-- RECORDS PROVIDED start --

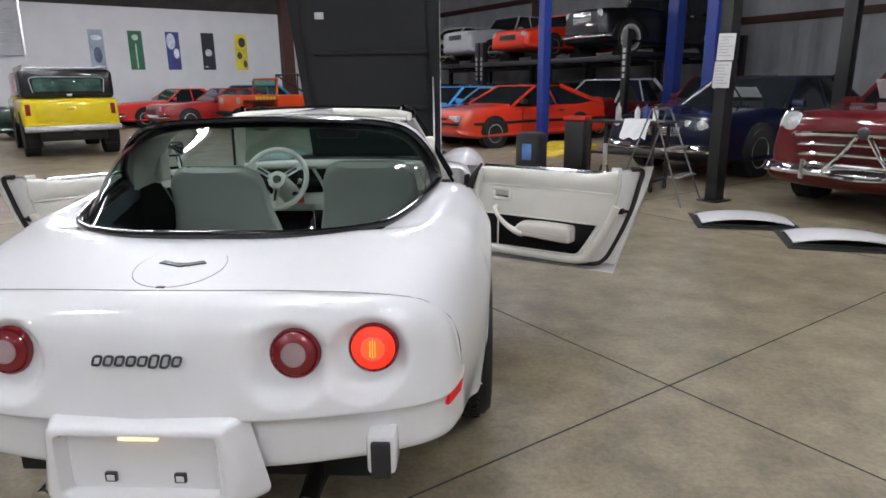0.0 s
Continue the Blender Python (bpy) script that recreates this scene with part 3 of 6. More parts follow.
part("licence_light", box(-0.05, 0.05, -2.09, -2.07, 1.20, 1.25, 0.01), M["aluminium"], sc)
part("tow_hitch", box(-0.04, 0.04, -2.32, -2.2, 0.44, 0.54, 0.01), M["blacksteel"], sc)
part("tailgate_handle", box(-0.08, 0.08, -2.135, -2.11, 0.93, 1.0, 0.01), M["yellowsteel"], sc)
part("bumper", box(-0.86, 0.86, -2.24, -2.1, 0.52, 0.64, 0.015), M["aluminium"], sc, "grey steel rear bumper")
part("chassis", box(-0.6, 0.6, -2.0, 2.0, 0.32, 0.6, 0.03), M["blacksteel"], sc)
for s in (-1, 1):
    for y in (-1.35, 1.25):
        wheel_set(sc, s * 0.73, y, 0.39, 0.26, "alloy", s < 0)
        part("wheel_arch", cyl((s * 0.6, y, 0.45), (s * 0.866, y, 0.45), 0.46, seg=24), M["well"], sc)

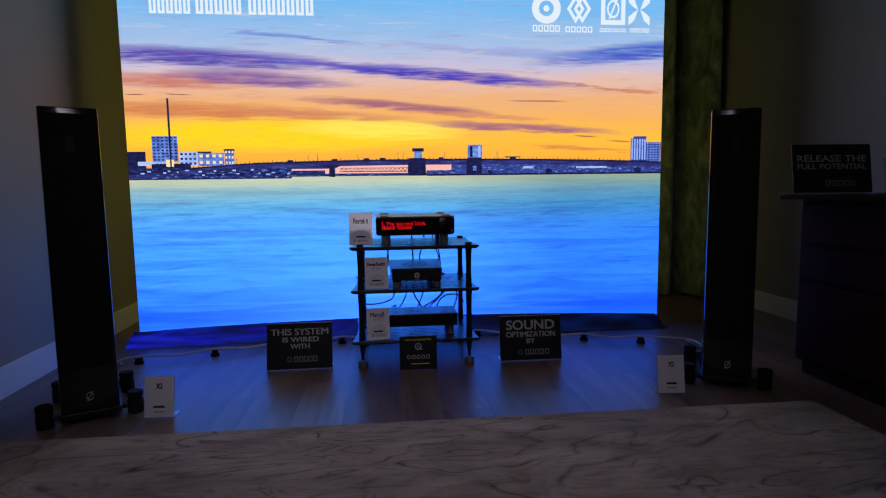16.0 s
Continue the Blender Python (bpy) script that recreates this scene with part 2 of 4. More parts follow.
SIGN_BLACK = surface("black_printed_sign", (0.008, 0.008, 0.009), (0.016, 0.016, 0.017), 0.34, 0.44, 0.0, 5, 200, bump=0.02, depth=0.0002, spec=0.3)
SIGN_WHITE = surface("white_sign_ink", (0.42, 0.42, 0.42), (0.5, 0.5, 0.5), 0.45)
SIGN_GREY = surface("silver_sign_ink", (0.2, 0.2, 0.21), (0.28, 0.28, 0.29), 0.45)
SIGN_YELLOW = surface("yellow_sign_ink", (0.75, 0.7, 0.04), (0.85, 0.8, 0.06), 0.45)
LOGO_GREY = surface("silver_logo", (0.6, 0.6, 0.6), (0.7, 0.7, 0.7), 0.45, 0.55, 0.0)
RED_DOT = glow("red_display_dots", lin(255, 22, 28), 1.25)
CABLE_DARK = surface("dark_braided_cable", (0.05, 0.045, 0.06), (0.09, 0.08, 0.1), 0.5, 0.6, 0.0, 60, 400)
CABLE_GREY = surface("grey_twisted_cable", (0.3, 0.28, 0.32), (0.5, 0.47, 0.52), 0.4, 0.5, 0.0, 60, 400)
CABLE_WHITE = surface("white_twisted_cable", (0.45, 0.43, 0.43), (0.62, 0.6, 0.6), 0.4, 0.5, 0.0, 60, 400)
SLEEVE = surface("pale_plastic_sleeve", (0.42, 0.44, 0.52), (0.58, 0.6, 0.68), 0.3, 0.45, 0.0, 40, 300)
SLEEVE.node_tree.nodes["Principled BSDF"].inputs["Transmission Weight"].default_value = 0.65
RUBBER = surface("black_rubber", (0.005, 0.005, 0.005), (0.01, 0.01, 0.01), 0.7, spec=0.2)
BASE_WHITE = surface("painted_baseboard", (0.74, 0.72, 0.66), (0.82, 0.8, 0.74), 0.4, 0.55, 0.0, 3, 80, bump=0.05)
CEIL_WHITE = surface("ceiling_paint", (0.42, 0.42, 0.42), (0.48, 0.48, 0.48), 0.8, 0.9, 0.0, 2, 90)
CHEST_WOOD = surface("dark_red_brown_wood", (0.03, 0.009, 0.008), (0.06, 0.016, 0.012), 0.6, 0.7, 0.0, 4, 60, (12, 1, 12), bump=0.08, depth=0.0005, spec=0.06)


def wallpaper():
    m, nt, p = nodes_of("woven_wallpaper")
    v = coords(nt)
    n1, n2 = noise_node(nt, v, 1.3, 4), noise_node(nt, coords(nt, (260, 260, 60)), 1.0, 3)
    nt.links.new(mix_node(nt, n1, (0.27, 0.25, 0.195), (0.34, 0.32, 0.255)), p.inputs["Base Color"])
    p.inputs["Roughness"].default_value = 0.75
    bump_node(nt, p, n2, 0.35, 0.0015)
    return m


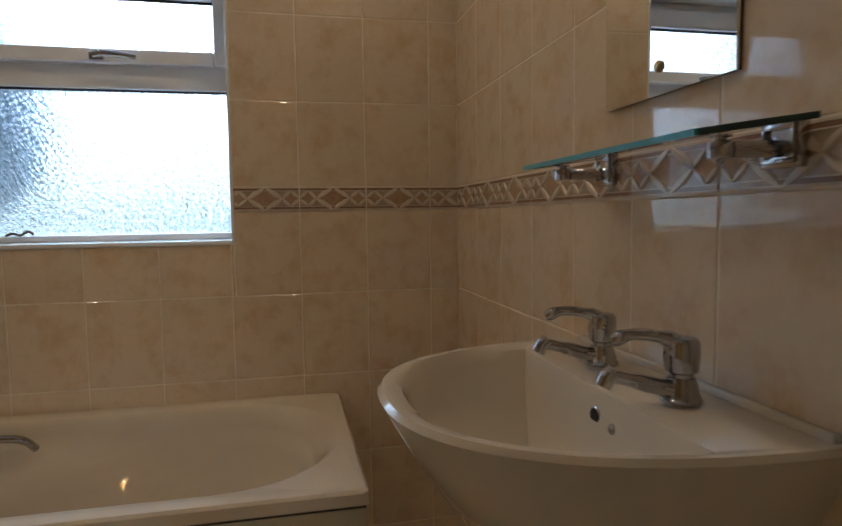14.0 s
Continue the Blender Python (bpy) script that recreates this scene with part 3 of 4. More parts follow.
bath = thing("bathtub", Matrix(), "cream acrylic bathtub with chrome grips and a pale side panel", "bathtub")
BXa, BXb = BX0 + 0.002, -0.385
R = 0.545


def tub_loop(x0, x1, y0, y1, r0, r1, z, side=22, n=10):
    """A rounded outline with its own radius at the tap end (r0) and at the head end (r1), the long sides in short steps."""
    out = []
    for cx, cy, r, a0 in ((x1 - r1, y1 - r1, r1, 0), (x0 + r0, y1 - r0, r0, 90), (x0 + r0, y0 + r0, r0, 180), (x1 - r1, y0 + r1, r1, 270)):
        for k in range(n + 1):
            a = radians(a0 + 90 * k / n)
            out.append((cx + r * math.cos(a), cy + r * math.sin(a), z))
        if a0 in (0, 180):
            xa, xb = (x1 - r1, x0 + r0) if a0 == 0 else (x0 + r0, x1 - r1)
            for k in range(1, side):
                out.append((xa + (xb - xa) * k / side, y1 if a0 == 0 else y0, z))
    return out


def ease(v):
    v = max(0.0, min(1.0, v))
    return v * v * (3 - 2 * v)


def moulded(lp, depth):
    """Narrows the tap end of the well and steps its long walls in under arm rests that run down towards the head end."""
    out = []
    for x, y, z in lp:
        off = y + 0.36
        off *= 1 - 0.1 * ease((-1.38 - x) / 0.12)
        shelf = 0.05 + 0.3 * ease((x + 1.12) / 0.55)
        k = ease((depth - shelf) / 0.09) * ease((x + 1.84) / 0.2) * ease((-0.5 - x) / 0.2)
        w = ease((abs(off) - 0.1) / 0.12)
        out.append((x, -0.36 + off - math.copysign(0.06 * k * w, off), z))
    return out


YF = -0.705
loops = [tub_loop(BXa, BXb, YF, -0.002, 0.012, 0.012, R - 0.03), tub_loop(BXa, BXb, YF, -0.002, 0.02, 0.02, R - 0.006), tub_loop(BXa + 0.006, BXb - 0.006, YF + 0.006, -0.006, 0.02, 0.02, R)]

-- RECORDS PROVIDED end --
-- RECORDS PROVIDED start --

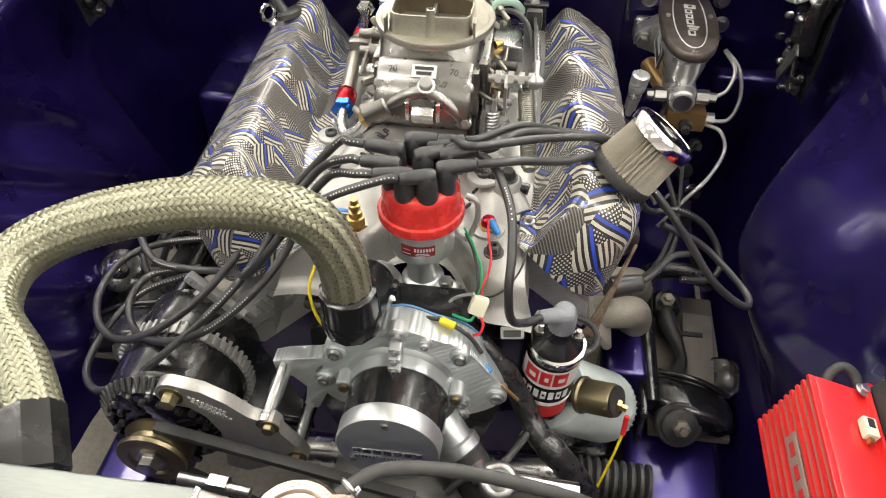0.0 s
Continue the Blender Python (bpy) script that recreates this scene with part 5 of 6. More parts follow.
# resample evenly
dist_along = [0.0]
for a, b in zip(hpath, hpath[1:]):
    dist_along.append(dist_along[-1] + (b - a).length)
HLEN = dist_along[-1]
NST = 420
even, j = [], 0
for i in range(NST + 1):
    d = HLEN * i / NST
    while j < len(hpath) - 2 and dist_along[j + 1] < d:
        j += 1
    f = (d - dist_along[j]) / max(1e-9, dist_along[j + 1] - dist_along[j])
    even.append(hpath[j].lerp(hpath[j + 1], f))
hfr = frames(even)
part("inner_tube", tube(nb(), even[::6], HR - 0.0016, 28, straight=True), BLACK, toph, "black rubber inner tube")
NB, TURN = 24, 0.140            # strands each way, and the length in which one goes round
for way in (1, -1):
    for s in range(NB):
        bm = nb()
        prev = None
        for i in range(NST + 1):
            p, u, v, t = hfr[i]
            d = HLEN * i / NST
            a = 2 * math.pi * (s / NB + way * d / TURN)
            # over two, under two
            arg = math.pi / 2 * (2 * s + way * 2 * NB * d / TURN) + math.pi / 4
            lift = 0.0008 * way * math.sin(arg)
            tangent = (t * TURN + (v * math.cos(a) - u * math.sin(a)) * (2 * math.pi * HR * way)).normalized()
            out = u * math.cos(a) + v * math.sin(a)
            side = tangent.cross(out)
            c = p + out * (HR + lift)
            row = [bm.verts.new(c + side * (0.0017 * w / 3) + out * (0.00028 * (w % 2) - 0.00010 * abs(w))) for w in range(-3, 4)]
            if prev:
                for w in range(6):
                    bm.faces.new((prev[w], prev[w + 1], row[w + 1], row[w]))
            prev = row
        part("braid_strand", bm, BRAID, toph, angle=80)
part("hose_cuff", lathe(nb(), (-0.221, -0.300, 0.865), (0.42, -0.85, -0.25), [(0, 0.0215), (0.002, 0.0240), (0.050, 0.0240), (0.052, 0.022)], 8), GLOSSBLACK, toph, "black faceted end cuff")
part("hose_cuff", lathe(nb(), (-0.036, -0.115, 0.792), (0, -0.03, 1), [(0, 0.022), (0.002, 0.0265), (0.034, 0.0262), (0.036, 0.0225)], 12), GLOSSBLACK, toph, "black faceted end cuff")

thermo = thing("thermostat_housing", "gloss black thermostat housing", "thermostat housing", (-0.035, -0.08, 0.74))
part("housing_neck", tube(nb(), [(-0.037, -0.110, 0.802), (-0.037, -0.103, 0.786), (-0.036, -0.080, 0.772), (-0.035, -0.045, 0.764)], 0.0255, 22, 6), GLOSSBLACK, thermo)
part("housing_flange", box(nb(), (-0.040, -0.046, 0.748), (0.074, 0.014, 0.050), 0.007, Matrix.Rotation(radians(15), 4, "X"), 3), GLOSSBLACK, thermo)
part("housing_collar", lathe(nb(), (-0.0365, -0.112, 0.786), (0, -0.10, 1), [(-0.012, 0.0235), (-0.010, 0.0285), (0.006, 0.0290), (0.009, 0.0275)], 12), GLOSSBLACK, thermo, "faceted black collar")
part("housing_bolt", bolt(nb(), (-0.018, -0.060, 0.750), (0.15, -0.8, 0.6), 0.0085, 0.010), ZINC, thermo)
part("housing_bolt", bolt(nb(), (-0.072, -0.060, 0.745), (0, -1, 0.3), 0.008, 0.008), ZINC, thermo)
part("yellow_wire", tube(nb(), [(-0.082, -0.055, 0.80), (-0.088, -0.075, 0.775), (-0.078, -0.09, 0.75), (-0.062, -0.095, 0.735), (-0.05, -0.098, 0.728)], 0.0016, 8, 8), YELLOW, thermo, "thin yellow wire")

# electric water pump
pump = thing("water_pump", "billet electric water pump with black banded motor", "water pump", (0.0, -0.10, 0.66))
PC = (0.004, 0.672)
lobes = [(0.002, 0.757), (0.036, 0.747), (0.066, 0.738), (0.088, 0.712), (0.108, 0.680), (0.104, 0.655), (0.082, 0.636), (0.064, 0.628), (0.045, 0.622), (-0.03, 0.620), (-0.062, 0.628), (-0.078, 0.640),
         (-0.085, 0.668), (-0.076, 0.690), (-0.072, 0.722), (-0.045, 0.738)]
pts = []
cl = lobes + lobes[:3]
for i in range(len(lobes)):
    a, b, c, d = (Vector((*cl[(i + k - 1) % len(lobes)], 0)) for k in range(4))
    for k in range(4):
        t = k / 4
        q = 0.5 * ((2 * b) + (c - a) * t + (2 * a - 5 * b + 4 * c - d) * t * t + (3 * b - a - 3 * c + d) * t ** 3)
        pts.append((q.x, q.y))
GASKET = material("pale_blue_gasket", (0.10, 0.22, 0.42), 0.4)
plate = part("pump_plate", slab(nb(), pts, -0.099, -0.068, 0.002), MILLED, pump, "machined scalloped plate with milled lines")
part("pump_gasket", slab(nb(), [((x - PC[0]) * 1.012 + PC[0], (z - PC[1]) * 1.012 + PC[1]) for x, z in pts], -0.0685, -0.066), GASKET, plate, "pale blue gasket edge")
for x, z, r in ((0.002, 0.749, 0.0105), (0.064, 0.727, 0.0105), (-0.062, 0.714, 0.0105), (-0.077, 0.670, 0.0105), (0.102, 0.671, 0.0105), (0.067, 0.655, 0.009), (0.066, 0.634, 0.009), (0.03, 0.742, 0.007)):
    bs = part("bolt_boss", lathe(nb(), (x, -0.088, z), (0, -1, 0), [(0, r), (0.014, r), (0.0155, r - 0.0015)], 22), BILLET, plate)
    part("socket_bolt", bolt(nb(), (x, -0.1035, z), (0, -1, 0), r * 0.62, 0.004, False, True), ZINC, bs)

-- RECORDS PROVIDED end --

__EXERCISE GOAL__
Taking the lines above, repeat exactly those from the line that contains "3 of 4. More parts follow." through the line that contains "loops = [tub_loop(BXa, BXb, YF, -0.002, 0.012, 0.012, R", and both of those lines as well. Include nothing else.

__ANSWER__
Continue the Blender Python (bpy) script that recreates this scene with part 3 of 4. More parts follow.
bath = thing("bathtub", Matrix(), "cream acrylic bathtub with chrome grips and a pale side panel", "bathtub")
BXa, BXb = BX0 + 0.002, -0.385
R = 0.545


def tub_loop(x0, x1, y0, y1, r0, r1, z, side=22, n=10):
    """A rounded outline with its own radius at the tap end (r0) and at the head end (r1), the long sides in short steps."""
    out = []
    for cx, cy, r, a0 in ((x1 - r1, y1 - r1, r1, 0), (x0 + r0, y1 - r0, r0, 90), (x0 + r0, y0 + r0, r0, 180), (x1 - r1, y0 + r1, r1, 270)):
        for k in range(n + 1):
            a = radians(a0 + 90 * k / n)
            out.append((cx + r * math.cos(a), cy + r * math.sin(a), z))
        if a0 in (0, 180):
            xa, xb = (x1 - r1, x0 + r0) if a0 == 0 else (x0 + r0, x1 - r1)
            for k in range(1, side):
                out.append((xa + (xb - xa) * k / side, y1 if a0 == 0 else y0, z))
    return out


def ease(v):
    v = max(0.0, min(1.0, v))
    return v * v * (3 - 2 * v)


def moulded(lp, depth):
    """Narrows the tap end of the well and steps its long walls in under arm rests that run down towards the head end."""
    out = []
    for x, y, z in lp:
        off = y + 0.36
        off *= 1 - 0.1 * ease((-1.38 - x) / 0.12)
        shelf = 0.05 + 0.3 * ease((x + 1.12) / 0.55)
        k = ease((depth - shelf) / 0.09) * ease((x + 1.84) / 0.2) * ease((-0.5 - x) / 0.2)
        w = ease((abs(off) - 0.1) / 0.12)
        out.append((x, -0.36 + off - math.copysign(0.06 * k * w, off), z))
    return out


YF = -0.705
loops = [tub_loop(BXa, BXb, YF, -0.002, 0.012, 0.012, R - 0.03), tub_loop(BXa, BXb, YF, -0.002, 0.02, 0.02, R - 0.006), tub_loop(BXa + 0.006, BXb - 0.006, YF + 0.006, -0.006, 0.02, 0.02, R)]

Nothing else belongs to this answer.